In England, children rolled eggs down hills on Easter morning, a game has been connected to the rolling away of the rock from Jesus Christ's tomb then He was resurrected. British settlers brought this custom to the New World. It consists of rolling coloured, hardboiled egg down a slope until they are cracked and broken after whish they are eaten by their owners. In some districts this is a competitive game, the winner being the player whose egg remains longest undamaged, but more usually, the fun consists simply of the rolling and eating.

Harvest

Corn Dollies

Many countries seem to have had a similar custom to the British one of making a design from the last sheaf of corn to be harvested. In Britain a corn dolly is created by plaiting the wheat stalks to create a straw figure. The corn dolly is kept until the Spring. This is because people believed that the corn spirit lived in the wheat and as the wheat was harvested, the spirit fled to the wheat which remained. By creating the corn dolly the spirit is kept alive for the next year and the new crop. Sometimes the corn dolly is hung up in the barn, sometimes in the farmhouse, and sometimes in the church. In Spring the corn dolly would be ploughed back into the soil. There are many types of corn dolly.
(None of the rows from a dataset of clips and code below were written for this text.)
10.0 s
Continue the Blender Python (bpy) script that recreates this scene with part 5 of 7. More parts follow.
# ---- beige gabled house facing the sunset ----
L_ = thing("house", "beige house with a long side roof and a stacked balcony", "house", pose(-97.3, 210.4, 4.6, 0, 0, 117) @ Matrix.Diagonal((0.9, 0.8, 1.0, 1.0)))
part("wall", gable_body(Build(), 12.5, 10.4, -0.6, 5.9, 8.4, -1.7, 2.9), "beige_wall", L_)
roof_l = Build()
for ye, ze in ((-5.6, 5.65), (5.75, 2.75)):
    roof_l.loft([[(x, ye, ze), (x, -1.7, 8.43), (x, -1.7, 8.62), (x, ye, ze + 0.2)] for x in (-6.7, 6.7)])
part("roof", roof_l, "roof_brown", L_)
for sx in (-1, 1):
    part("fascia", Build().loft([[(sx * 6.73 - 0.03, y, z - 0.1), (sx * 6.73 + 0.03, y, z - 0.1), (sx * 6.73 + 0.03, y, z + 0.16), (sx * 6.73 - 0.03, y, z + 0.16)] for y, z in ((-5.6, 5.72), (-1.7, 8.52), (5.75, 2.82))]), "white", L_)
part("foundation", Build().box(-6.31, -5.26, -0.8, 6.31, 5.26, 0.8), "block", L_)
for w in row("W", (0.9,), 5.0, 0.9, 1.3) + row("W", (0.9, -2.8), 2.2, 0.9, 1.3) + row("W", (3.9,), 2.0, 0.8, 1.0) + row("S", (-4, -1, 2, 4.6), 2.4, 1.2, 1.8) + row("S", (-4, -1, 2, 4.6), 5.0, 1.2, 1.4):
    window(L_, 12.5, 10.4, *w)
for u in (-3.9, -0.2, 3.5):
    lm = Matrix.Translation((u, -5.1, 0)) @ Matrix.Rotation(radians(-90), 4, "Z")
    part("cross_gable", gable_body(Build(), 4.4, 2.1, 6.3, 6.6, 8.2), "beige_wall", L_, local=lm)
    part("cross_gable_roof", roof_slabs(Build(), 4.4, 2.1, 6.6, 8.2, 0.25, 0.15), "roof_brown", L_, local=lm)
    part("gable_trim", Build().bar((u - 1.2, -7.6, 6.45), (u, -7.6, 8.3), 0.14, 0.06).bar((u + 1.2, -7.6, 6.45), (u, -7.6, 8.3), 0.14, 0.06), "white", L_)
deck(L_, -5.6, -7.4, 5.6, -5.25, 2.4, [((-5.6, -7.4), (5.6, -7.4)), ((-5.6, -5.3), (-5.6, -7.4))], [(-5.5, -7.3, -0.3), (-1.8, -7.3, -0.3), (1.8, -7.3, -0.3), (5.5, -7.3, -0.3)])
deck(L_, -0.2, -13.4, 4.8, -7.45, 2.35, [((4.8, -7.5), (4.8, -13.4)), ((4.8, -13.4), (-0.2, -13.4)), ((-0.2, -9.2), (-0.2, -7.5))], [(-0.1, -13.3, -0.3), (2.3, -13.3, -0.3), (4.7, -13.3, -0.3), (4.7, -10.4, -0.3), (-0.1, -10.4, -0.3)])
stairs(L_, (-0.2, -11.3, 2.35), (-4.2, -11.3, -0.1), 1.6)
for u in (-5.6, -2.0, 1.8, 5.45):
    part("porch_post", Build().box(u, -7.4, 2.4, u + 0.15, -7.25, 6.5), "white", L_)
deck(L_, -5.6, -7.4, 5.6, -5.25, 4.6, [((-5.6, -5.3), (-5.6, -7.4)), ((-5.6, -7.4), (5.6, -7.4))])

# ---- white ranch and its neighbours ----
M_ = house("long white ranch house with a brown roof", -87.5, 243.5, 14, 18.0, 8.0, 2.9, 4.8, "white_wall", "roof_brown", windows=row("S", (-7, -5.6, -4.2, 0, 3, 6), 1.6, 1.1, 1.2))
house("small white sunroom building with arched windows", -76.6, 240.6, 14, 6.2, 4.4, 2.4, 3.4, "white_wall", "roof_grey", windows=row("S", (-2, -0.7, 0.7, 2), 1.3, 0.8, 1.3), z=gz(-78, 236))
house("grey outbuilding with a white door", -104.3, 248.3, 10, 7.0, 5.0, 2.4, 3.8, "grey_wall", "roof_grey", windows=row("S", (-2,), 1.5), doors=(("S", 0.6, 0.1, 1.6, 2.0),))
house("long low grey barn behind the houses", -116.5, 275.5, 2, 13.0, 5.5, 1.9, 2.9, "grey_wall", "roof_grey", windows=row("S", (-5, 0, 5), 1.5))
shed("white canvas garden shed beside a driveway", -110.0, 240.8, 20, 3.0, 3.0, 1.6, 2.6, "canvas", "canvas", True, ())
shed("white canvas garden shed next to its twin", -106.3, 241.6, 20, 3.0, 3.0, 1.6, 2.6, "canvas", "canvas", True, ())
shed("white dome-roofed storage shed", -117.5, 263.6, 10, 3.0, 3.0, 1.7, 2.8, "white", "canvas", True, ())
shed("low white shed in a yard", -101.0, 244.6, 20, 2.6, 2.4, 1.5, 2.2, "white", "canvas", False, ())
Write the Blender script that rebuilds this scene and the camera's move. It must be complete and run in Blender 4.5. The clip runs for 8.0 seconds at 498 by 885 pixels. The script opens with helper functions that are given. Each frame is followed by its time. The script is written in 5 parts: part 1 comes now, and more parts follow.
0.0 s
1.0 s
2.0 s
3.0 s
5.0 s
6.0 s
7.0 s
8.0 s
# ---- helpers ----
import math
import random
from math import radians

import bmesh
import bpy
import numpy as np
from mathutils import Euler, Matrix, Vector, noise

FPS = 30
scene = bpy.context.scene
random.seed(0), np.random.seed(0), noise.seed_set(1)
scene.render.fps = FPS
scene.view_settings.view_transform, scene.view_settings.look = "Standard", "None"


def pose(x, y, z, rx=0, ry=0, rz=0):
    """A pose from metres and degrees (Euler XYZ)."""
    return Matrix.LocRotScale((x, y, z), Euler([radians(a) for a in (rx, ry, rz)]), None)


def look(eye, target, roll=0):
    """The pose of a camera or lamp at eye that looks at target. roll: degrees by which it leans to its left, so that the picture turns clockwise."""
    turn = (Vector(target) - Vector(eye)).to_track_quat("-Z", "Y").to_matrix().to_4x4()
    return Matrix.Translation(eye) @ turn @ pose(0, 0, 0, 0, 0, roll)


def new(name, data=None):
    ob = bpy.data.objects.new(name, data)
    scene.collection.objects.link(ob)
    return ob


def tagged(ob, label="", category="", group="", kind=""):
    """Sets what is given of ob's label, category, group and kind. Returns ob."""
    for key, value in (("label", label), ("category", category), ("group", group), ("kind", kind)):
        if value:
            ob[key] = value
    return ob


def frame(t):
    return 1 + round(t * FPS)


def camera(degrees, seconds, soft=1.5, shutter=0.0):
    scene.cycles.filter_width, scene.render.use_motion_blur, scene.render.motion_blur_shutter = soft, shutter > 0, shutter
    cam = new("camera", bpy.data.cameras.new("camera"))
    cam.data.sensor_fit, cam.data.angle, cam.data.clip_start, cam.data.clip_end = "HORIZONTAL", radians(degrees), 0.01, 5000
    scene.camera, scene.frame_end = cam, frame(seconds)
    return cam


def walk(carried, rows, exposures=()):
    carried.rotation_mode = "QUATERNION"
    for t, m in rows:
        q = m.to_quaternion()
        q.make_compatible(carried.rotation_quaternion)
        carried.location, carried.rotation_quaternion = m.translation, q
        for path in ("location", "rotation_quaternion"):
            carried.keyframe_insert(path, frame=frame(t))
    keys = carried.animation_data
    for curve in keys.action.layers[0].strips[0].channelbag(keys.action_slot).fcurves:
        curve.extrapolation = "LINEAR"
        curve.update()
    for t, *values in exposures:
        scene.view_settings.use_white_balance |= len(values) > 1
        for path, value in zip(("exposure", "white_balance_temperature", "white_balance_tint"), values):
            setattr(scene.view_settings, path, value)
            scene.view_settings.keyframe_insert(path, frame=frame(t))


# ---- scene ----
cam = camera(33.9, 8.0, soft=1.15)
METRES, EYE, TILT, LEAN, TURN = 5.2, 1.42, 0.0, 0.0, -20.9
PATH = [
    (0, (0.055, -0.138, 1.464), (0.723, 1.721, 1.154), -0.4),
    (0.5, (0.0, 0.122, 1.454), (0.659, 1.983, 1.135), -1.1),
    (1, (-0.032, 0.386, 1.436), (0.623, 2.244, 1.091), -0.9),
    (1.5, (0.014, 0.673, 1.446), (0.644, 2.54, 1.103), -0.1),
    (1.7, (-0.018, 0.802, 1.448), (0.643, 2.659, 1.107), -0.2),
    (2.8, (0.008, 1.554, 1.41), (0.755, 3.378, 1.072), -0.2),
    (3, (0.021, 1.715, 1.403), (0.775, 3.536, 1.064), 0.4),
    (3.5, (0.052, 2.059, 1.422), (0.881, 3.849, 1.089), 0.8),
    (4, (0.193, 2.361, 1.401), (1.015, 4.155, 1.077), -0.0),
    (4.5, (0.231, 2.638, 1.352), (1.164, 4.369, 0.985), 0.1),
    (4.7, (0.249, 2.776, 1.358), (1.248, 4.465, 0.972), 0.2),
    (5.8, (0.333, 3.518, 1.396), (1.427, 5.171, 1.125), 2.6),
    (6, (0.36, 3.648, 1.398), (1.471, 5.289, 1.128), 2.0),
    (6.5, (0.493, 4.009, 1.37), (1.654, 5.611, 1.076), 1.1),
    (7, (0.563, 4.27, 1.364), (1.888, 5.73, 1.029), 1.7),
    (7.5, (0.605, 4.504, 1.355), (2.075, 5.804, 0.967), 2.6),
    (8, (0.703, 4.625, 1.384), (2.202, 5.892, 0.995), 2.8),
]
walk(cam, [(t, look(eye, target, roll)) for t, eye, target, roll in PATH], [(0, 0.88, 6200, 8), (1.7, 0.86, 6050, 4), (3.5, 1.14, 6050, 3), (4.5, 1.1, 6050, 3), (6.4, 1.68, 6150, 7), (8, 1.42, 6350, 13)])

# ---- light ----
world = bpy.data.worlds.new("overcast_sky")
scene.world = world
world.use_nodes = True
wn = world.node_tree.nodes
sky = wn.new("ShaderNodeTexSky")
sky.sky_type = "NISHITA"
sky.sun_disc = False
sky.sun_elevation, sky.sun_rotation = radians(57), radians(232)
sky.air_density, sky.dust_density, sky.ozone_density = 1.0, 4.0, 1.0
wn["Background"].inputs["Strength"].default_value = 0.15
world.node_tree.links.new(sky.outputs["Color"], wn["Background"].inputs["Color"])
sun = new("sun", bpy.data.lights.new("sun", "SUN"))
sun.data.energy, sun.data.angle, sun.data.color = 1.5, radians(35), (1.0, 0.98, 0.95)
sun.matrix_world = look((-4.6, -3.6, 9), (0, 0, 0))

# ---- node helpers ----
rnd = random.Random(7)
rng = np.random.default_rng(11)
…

The story of John Barleycorn

A story to the corn dolly is to be found in the folksong John Barleycorn. Three men swear that John Barleycorn must die. They take a plough and bury him alive. But the Spring comes and John rises through the soil. After a while he grows big and strong, even growing a beard, so the three men cut him down at the knee, tie him on to a cart, beat him, strip the flesh off his bones and grind him between two stones. But at the end it is John Barleycorn who defeats his opponents, proving the stronger man, by turning into beer.